God doesn’t work on our calendar.
He created days, weeks, months, seasons and years. Those are real things.
We designed minutes, hours, decades and New Year’s Day on January 1. Those are made up things.
That’s why I don’t trust New Year’s resolutions or decade-long church plans.
What are the odds that God’s plans for my life, my church or my denomination will match our artificial calendar?
God’s Plans Seldom Start on January 1
For years I tried to do what I saw virtually every other church leader doing. I assessed my church one year at a time, starting new plans in January.
But reality kept interfering. I’d make a plan for January through December, convince myself and my congregation it was from the Lord, then God would speak something special into my heart in March. But I couldn’t implement it because I’d already told the church that God had spoken a plan for the calendar year. How would it look if God changed his mind two-and-a-half months in?

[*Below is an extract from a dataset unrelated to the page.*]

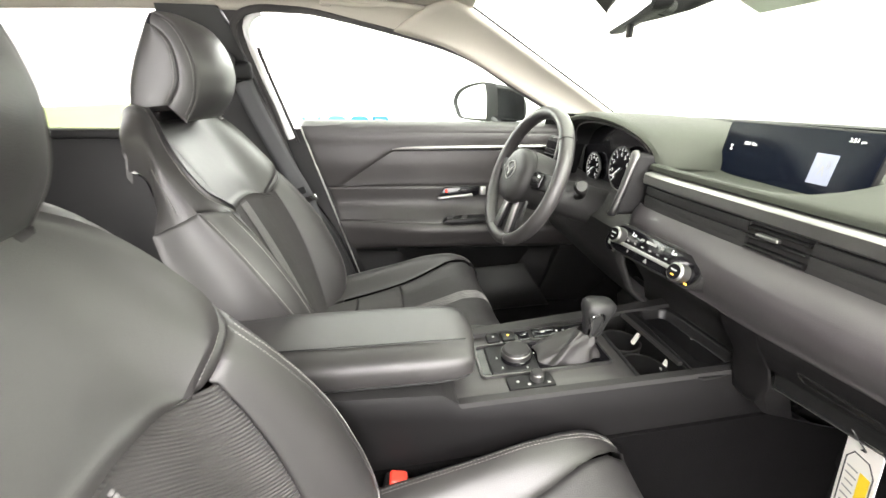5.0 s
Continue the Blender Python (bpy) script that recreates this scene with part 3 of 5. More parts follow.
def front_seat():
    seat = thing("front_seat", (SX, 0.25, 0.40), "charcoal leatherette front seat with woven centre and pale stitching", "car seat", "front seats")
    stitch_paths, mirror_signs = [], (-1, 1)
    # backrest
    main = part("backrest", pad(between(back, lambda s: -insert_edge(s), insert_edge, 0.0, insert_top), 14, 20, 0.28, 0.4, 0.014, 0.007), FABRIC, seat, "woven charcoal centre panel")
    part("upper_pad", pad(between(back, lambda s: -pad_edge(s), pad_edge, insert_top, lambda w: 0.655), 18, 26, 0.36, 0.25, 0.014, 0.008, sink=(1, 1, 1, 0), crown=0.004), LEATHER, main, "padded leatherette shoulder panel")
    for g in mirror_signs:
        part("wing", pad(between(back, lambda s: g * pad_edge(s), lambda s: g * outer_edge(s), seam_s, lambda w: 0.655), 12, 24, 0.14, 0.25, 0.012, 0.005, sink=(1, 0, 1, 0)), LEATHER, main, "leatherette wing")
        part("wing_side", grid([[back(g * w, s) for w in np.linspace(outer_edge(s), rim_w(s), 8)] for s in [*np.linspace(seam_s(0.295) - 0.002, 0.6, 12), *np.linspace(0.61, 0.655, 8)]]), LEATHER, main)
        part("bolster", pad(between(back, lambda s: g * insert_edge(s), lambda s: g * 0.235, lambda w: 0.0, seam_s), 12, 16, 0.1, 0.38, 0.010, 0.004, sink=(1, 1, 1, 1), crown=0.004), LEATHER, main, "leatherette side bolster")
        part("bolster_side", pad(between(back, lambda s: g * 0.235, lambda s: g * outer_edge(s), lambda w: 0.0, seam_s), 8, 16, 0.05, 0.38, 0.007, 0.003, sink=(1, 1, 1, 1)), LEATHER, main)
        part("side_panel", pad(between(back, lambda s: g * outer_edge(s), lambda s: g * 0.40, lambda w: 0.0, lambda w: min(seam_s(w), 0.458)), 6, 16, 0.1, 0.4, 0.009, 0.003), LEATHER_BLACK, main, "black leatherette seat side")
        part("piping", tube([back(g * outer_edge(s), s) for s in np.linspace(0.01, 0.44, 40)], 0.0022, 6), PIPING, main)
        stitch_paths.append(trace(back, [(g * (pad_edge(s) + 0.007), s) for s in np.linspace(0.412, 0.645, 60)]))
        stitch_paths.append(trace(back, [(g * 0.338, s) for s in np.linspace(0.48, 0.60, 24)]))
        for off in (0.2275, 0.2425):
            stitch_paths.append(trace(back, [(g * off, s) for s in np.linspace(0.01, seam_s(off) - 0.006, 36)]))
        stitch_paths.append(trace(back, [(g * (outer_edge(s) - 0.006), s) for s in np.linspace(0.02, 0.44, 36)]))
    part("backrest_top", grid([[back(w, 0.655) - NRM * n - LEAN_BACK * d * (1 - 0.85 * min(1.0, max(0.0, (abs(w) - 0.24) / 0.08))) for n, d in ((0, 0), (0.006, 0.02), (0.008, 0.06), (0.006, 0.14))] for w in np.linspace(-0.36, 0.36, 45)]), LEATHER, main, "leatherette top of the backrest")
    part("seat_back_shell", grid([[Vector((p.x, p.y, p.z)) for p in row] for row in
                                  [[back(-rim_w(s), s) * (1 - k) + back(rim_w(s), s) * k + NRM * -0.02 * 4 * k * (1 - k) for k in np.linspace(0, 1, 9)] for s in np.linspace(0.0, 0.65, 24)]]), PLASTIC_DARK, main)
    band = [trace(back, [(k * 0.0092, s) for s in np.linspace(0.015, insert_top(0) - 0.008, 40)], 0.0026) for k in (-2, -1, 0, 1, 2)]
    part("stripe", grid([[back(w, s) + NRM * 0.0022 for w in (-0.024, -0.012, 0, 0.012, 0.024)] for s in np.linspace(0.012, insert_top(0) - 0.006, 30)]), LEATHER_SOFT, main, "embroidered stripe band")
    part("stripe_thread", stitches(band, 0.0042, 0.0008, 0.0050, 0.0011), THREAD, main, "pale embroidered rows")["kind"] = "stuff"
    part("stitching", stitches(stitch_paths, 0.0036, 0.0016, 0.0012, 0.0008), STITCH, main, "pale contrast stitching")["kind"] = "stuff"
    # headrest
    hx = SX + 0.002
    rear_edge = resample([(0, 0.008, 1.276), (0, -0.019, 1.227), (0, -0.040, 1.175), (0, -0.048, 1.134)], 40)
    cap_seam = resample([(0, 0.008, 1.276), (0, 0.028, 1.254), (0, 0.036, 1.228), (0, 0.035, 1.19), (0, 0.026, 1.166), (0, 0.008, 1.141)], 40)
    front_seam = resample([(0, 0.010, 1.299), (0, 0.038, 1.283), (0, 0.056, 1.250), (0, 0.065, 1.21), (0, 0.063, 1.175), (0, 0.054, 1.145), (0, 0.034, 1.113)], 40)
    under = resample([(0, 0.028, 1.109), (0, 0.0, 1.107), (0, -0.04, 1.112), (0, -0.056, 1.122)], 10)
    rear = resample([(0, -0.061, 1.134), (0, -0.054, 1.175), (0, -0.034, 1.227), (0, -0.010, 1.275), (0, 0.004, 1.297)], 30)

    def body_row(u):
        bow, dip = 1 - abs(u) ** 2.4, max(0.0, (abs(u) - 0.95) / 0.05) ** 2
        row = []
        for i, p in enumerate(front_seam):
            k = math.sin(math.pi * (0.10 + 0.78 * i / 39))
            row.append(Vector((hx + 0.098 * u, p.y + 0.031 * bow * k - 0.004 * dip, p.z + 0.007 * bow * (1 - i / 39) ** 3 - 0.003 * dip * (1 - i / 39))))
        return row + [Vector((hx + 0.098 * u, p.y, p.z)) for p in under + rear]
    hr = part("headrest", grid([body_row(u) for u in [-1, -0.99, -0.975, -0.955, *np.linspace(-0.93, 0.93, 25), 0.955, 0.975, 0.99, 1]], closed_v=True), LEATHER, seat, "rounded leatherette headrest")
    hp = []

    def side_sheet(a, b, xa, xb, puff, n=10, bulge=0.0, dips=(1, 1)):
        """A panel of the headrest's side between two seams, dipping into both."""
        rows = []
        for i in range(40):
            row = []
            for k in range(n + 1):
                v = k / n
                p = a[i].lerp(b[i], v)
                dip = max(max(0.0, 1 - v / 0.16) ** 2 * dips[0], max(0.0, 1 - (1 - v) / 0.16) ** 2 * dips[1])
                row.append(Vector((hx + g * (xa + (xb - xa) * math.sin(v * math.pi / 2) + bulge * 4 * v * (1 - v) - puff * dip), p.y, p.z)))
            rows.append(row)
        return rows
    for g in mirror_signs:
        band_rows = side_sheet(front_seam, cap_seam, 0.098, 0.111, 0.003, 12, 0.002)
        part("headrest_band", grid(band_rows), LEATHER, hr, "curved side band of the headrest")
        cap_rows = side_sheet(cap_seam, rear_edge, 0.111, 0.111, 0.003, 12, 0.003, (1, 0))
        part("headrest_cap", grid(cap_rows), LEATHER, hr, "side panel of the headrest")
        part("headrest_back_roll", grid([[Vector((hx + g * x, p.y - d, p.z + e)) for x, d, e in ((0.111, 0, 0), (0.1095, 0.006, 0.002), (0.105, 0.011, 0.003), (0.095, 0.0135, 0.004))] for p in rear_edge]), LEATHER, hr)
        foot = [(row[k].y, row[k].z) for row, ks in ((band_rows[-1], range(0, 13, 3)), (cap_rows[-1], range(3, 13, 3))) for k in ks]
        part("headrest_foot", grid([[Vector((hx + g * x, y, z - e)) for x, e in ((0.111 if y < 0.01 else 0.111 - 0.4 * (y - 0.01), 0.0), (0.102, 0.007), (0.085, 0.010))] for y, z in foot]), LEATHER, hr)
        for seam_path, x in ((front_seam, 0.0985), (cap_seam, 0.1112)):
            part("headrest_seam", tube([Vector((hx + g * x, p.y, p.z)) for p in seam_path], 0.0013, 6), PIPING, hr)
        hp.append([(band_rows[i][2], Vector((g, 0.25, 0))) for i in range(3, 39)])
        hp.append([(cap_rows[i][1], Vector((g, 0, 0))) for i in range(6, 39)])
        part("headrest_post", tube([(SX + g * 0.055, -0.06, 1.06), (SX + g * 0.055, -0.035, 1.125)], 0.006, 10), CHROME, hr, "chrome post")
    part("headrest_stitching", stitches(hp, 0.0028, 0.0016, 0.0010, 0.0008), STITCH, hr, "pale contrast stitching")["kind"] = "stuff"
    # cushion
    def c_edge(v):
        return smooth_interp(v, [0, 0.1, 0.25, 0.38, 0.48, 0.56, 0.75], [0.125, 0.138, 0.155, 0.17, 0.2, 0.225, 0.235])
    front = None
    for v0, v1 in ((0.03, 0.15), (0.15, 0.28), (0.28, 0.66)):
        p = part("cushion", pad(between(cushion, lambda v: -c_edge(v), c_edge, v0, v1), 14, 10, 0.29, v1 - v0, 0.009, 0.006, sink=(1, 1, 1, 1)), FABRIC if v0 < 0.2 else LEATHER_SOFT, front or seat,
                 "woven charcoal cushion panel" if v0 < 0.2 else "perforated leatherette cushion front")
        front = front or p
        if front is not p:
            p["label"] = "cushion panel"
        part("stripe_thread", stitches([trace(cushion, [(k * 0.0092, v) for v in np.linspace(v0 + 0.008, min(v1, 0.56) - 0.006, 26)]) for k in (-2, -1, 0, 1, 2)], 0.0042, 0.0008, 0.0046, 0.0007), THREAD, front, "pale embroidered rows")["kind"] = "stuff"
    for g in mirror_signs:
        part("cushion_bolster", pad(between(cushion, lambda v: g * c_edge(v), lambda v: g * 0.30, 0.0, 0.56), 12, 20, 0.13, 0.56, 0.009, 0.004, sink=(1, 1, 0, 0)), LEATHER, front, "leatherette cushion bolster")
        part("cushion_side", pad(between(cushion, lambda v: g * 0.30, lambda v: g * 0.42, 0.0, 0.70), 6, 14, 0.1, 0.6, 0.01, 0.003), PLASTIC, front)
        part("cushion_front_corner", grid([[cushion(g * w, v) for w in np.linspace(c_edge(0.5), 0.30, 9)] for v in np.linspace(0.56, 0.70, 6)]), LEATHER, front)
        part("cushion_stitching", stitches([trace(cushion, [(g * (0.232 + d), v) for v in np.linspace(0.08, 0.535, 36)]) for d in (0, 0.009)], 0.004, 0.0024, 0.0008, 0.0003), STITCH, front, "pale contrast stitching")["kind"] = "stuff"
    part("seat_base", rbox((SX, 0.42, 0.43), (0.46, 0.46, 0.12), 0.03), PLASTIC_DARK, seat, "black seat base")
    for g in mirror_signs:
        part("seat_rail", rbox((SX + g * 0.19, 0.42, 0.355), (0.05, 0.6, 0.04), 0.006), PLASTIC_DARK, seat, "black seat rail")
    return seat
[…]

We Have Ten Fingers and Toes – God Doesn’t
How many great movements in history lasted exactly a decade? A century? A millennium? Not one.
Yes, the bible has the 10 Commandments and the 1,000 year reign of Jesus. And the number 40 is quite popular. But there are non-zero numbers everywhere. 3, 7 and 12 come up a lot, for instance.
The zero numbers occur in the bible with about the frequency of a random draw. Not that God is random. He’s just not tied to our system of counting.
This upcoming generation is savvy and jaded. They’ve heard enough smooth promises to be as distrustful as I am about plans that seem too perfect, too ordered and too artificial.
So if God lays a 9-point plan on your heart, don’t feel the need to pad it up to 10. (Or to trim it back from 11). Just say what God lays on your heart and let him take care of the numbers.
Get On God’s Timetable
We need to be careful, in our zeal to plan and prepare, not to be so systems-oriented that we tie ourselves down to numbers that God may not be using.
I’m not some sort of New Year’s Grinch. I like the feeling of a fresh start that comes with putting a new calendar on the wall. So if January 1 can help us pause, reflect, assess and plan, that’s a good thing.
But when someone says God has a plan that starts on January 1, color me skeptical. On the other hand, when a church leader says the Lord laid something on their heart in mid-July and they’re going to follow it until they see where God takes them, I’m a little more likely to give them the benefit of the doubt.
Also, if we’re listening especially close to God in December about the upcoming year, why not do that every day? What are we doing the rest of the year? Coasting on January’s plan?
I know you’re less likely to build a big church without 10-year plans, but this could be another reason why we need to get comfortable with healthy Small Churches.
Small Church Innovators Are Not Clock-Watchers
None of this excuses us from proper planning and stewardship of our time and resources. Financial reports and building plans need clear start and end dates. But mission, vision and innovation happen on a different time clock than our annual budget reports – or they should, anyway.
If we listen to the voice of the Holy Spirit and pay attention to the seasons he works in, Small Churches can do special things. Because of our size, we’re able to adjust and adapt as circumstances change, ideas arise or we feel a special nudge from the Holy Spirit – no matter what the calendar on the wall says.
Innovation has more room to breathe when we’re operating on God’s seasons instead of our schedules.
So what do you think? Have you ever had the experience of making God’s plans fit into a pre-set calendar or list?